Katsudon: The Japanese comfort food with a victorious twist
Do Japanese people eat pork chops? Indeed, they do. However, they prepare them differently. The dish is called katsudon, and it is very popular in Japan. The key is in the breading.
Katsudon is a dish that captures the hearts of food lovers worldwide due to its unique flavour composition. It combines a pork chop in special breading, rice, and an egg.
Who created katsudon
The dish's name comes from combining two Japanese words: "katsu," meaning breaded cutlet, and "don," meaning bowl. This popular dish is often eaten before important events, such as exams, with the hope of success due to its symbolism of "victory" in the word "katsu."
The history of katsudon dates back to the 1920s.

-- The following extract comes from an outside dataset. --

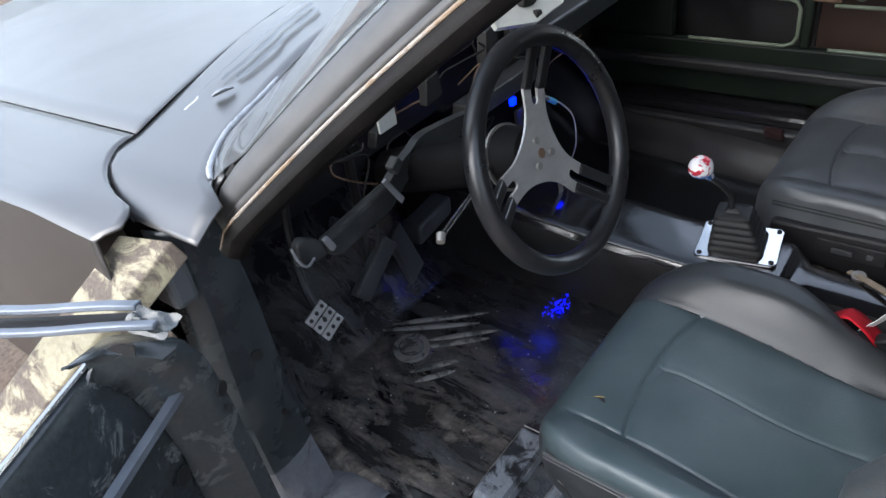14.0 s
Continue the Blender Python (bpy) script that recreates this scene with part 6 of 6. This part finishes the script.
thick(part("hinge_end", grid(end_point, span(0.40, 0.90, 0.016), range(8)), DOOR_DIRTY, door, "dented dirty hinge-end shell"), 0.003)
for name, a, b, w in (("front_rail", (-0.652, 0.522, 0.916), (-1.00, 0.335, 0.903), 0.015), ("inner_rail", (-0.612, 0.516, 0.908), (-0.97, 0.308, 0.893), 0.013)):
    a, b = Vector(a), Vector(b)
    pts = [a.lerp(b, k / 10) + Vector((0, 0, 0.0015 * math.sin(k * 1.3))) for k in range(11)]
    part(name, strap(pts, [(0.45, -0.8, 0.2)] * 11, w, 0.008), RAIL_GREY, door, "pale blue-grey painted top rail", bevel=0.002)
part("rail_channel", strap([Vector((-0.634, 0.520, 0.903)).lerp(Vector((-0.985, 0.322, 0.890)), k / 6) for k in range(7)], [(0.45, -0.8, 0.2)] * 7, 0.034, 0.004), RUBBER, door, "dark channel between the rails")
part("crumpled_tip", grid(lambda u, v: Vector((-0.655 + 0.055 * u, 0.520 + 0.022 * u - 0.030 * v, 0.916 - 0.010 * u - 0.012 * v)) + Vector((0, 0, 0.010)) * noise.noise((u * 4, v * 5, 3)), span(0, 1, 0.08), span(0, 1, 0.12)), DOOR_DIRTY, door, "bent sheet-metal tip")
part("bent_clip", strap(smooth_path([(-0.640, 0.492, 0.876), (-0.655, 0.478, 0.880), (-0.672, 0.458, 0.868), (-0.668, 0.432, 0.850)], 4), [(0.3, 0.3, 0.9)] * 13, 0.016, 0.004), PAINT, door, "bent grey clip", smooth=False)
for s, z, r in ((0.022, 0.744, 0.011), (0.028, 0.714, 0.004), (0.10, 0.66, 0.014), (0.16, 0.60, 0.012)):
    part("hole", disc(door_at(s, -0.001 if s < 0.06 else 0.046, z), -DOUT, r, 0.003, 16), RUBBER, door, "dark access hole")

board = thing("yellow_board", "weathered board with flaking yellow paint beside the fender", "board", at=(-0.76, 0.6, 0.9))
a0, a1, b0, b1 = Vector((-0.730, 0.622, 0.918)), Vector((-0.808, 0.594, 0.922)), Vector((-0.905, 0.303, 0.64)), Vector((-0.985, 0.270, 0.64))
bm = bmesh.new()
down = Vector((0.006, 0.012, -0.032))
vs = [bm.verts.new(p) for p in (a0, a1, b1, b0, a0 + down, a1 + down, b1 + down, b0 + down)]
for f in ((0, 1, 2, 3), (4, 5, 6, 7), (0, 1, 5, 4), (1, 2, 6, 5), (2, 3, 7, 6), (3, 0, 4, 7)):
    bm.faces.new([vs[i] for i in f])
part("plank", bm, YELLOW_OLD, board, smooth=False, bevel=0.003)
cover = thing("hinge_cover", "rounded grey plastic hinge cover", "cover", at=(-0.75, 0.62, 0.85))
part("cover", box((-0.808, 0.602, 0.800), (-0.752, 0.642, 0.870)), surface("mid_grey_plastic", (0.075, 0.08, 0.084), (0.12, 0.125, 0.13), (0.4, 0.55)), cover, smooth=False, bevel=0.010)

It was created by a young scientist, Keiniro Nakanishi, who, while studying in Tokyo, wanted to diversify his diet with something new. He proposed creating a pork chop on rice with egg and onion, quickly gaining recognition among local food enthusiasts.
The foundation is a pork chop
Today, katsudon can be found in many restaurants and fast-food bars throughout Japan, as well as in vending machines. The dish has also seen local variations, such as in Niigata, where the meat is soaked in soy sauce before frying, or in Mizunami, where the egg is thickened with starch, gaining a jelly-like consistency.
The foundation of katsudon is a pork loin chop, which is coated in panko breading. This ensures crispness without absorbing too much fat. The preparation of this dish is straightforward: the chop is seasoned, fried in oil, and then simmered with onion and a special sauce based on dashi broth. After cooking, eggs are added, and the dish is served with rice and sprinkled with chives, creating a warm, tasty meal.